This Monday, the New York Film Academy hosted a screening of ABC’s Brothers and Sisters with executive producer/show-runner David Marshall Grant. The event was moderated by Producer, Tova Laiter.
In addition to Grant’s success in television as Executive Producer/show-runner of NBC’s Smash and ABC’s Brothers & Sisters, he is an accomplished actor and playwright. His first play, Snakebit, was nominated for both a Drama Desk Award and Outer Critics Circle Award. His second play, Current Events, was produced by the Manhattan Theatre Club in 2000. His most recent play, Pen, opened in 2006 at Playwrights Horizons. As an actor, Grant is best known for playing opposite Richard Gere in Broadway’s Bent and for his Tony-nominated performance in Angels in America. His acting credits include film and television work in such projects as The Devil Wears Prada, The Stepford Wives, The Rock, Air America, And the Band Played On, Citizen Cohn, thirtysomething, Eli Stone, and Party Down.

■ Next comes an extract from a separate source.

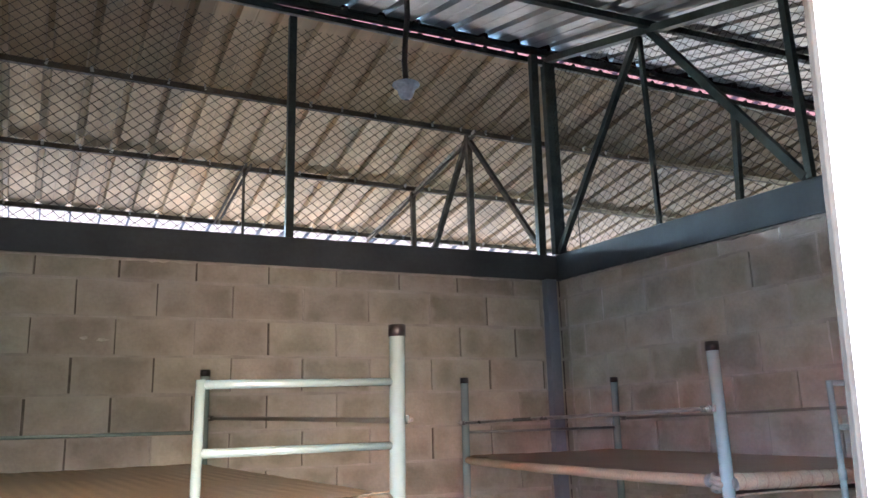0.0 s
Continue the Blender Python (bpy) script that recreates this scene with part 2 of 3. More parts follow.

After attending the Yale School of Drama, David went to the Eugene O’Neill Playwrights Conference in Connecticut where he did a workshop of Bent. He was very lucky to experience immediate success right out of school when the production, which was bound for Broadway, asked him to star opposite Richard Gere. “So much of life is what fate brings you, and so much of life is what you bring when fate shows up,” said Grant.
It was during his time at the playwright’s conference that David became fascinated with story and by the idea that the way an actor’s mind thought could actually help you as a writer. This kept gnawing at him until one summer he began to write a play. He wrote 23 pages the first day, assuming he could have the production up and running in no time. However, he ended up working on the play for five years and it was never produced despite his efforts.
When his acting career stalled after Bent, David started taking writing more seriously. His second play was entitled, Snakebit. It was twelve years before this film was produced on a very small scale at Grove Street Theater in New York. There was an audience of 53 people. One of these people was Peter Marks of The New York Times. Marks wrote a great review of the play, and the next day everyone was calling David. It seemed there was a renewed interest in him.
At the time, David was auditioning for episodic television and not getting the parts, so he decided to “open the door that wasn’t locked” and become a writer. Although, even that became an immense struggle for David. Five or six years later, John Robin Bates called David and asked him if he wanted to be a story editor on Brothers and Sisters, and he hasn’t stopped working since then.
David always tries to impress on his students that, “Failure is the norm,” and this industry is a long game. “You’ve got to keep your eye on the prize, and if it doesn’t happen today, it might not happen for the next five years. But that doesn’t mean you give up.”
David was also one of the first brave actors to play gay characters, like he did in Bent, when other actors (straight or gay) wouldn’t. This was also at a point when David hadn’t been out with the public. In thirtysomething, David took the opportunity to play a gay character, even though he was convinced it would ruin his career. He brought up the point that there hasn’t been a major movie actor that has come out yet. You can’t be Brad Pitt or Tom Cruise and be known as gay.
QUESTION: Can you give advice to actors who want to transition into producing?
DAVID: An actor’s job should always be to figure out how he or she can support the STORY—understand what your place in the story is. You are a part of the larger thing—and that thing is everything—STORY.
QUESTION: What are some of the roles of a show-runner?
DAVID: Your first job is to come up with a story every week. You follow the story. Also, it’s about navigating personalities—the demands of the studio and the actors on the script. That’s what the show-runner does. In the process of pushing that story up the hill, he deals with every human being that touches that story.
David’s story was inspirational in regards to the success one can achieve in this industry through endurance and never giving up. He made the point to say that you must consciously inspire yourself. “It really works by failing every single day, until the world sees,” he concluded.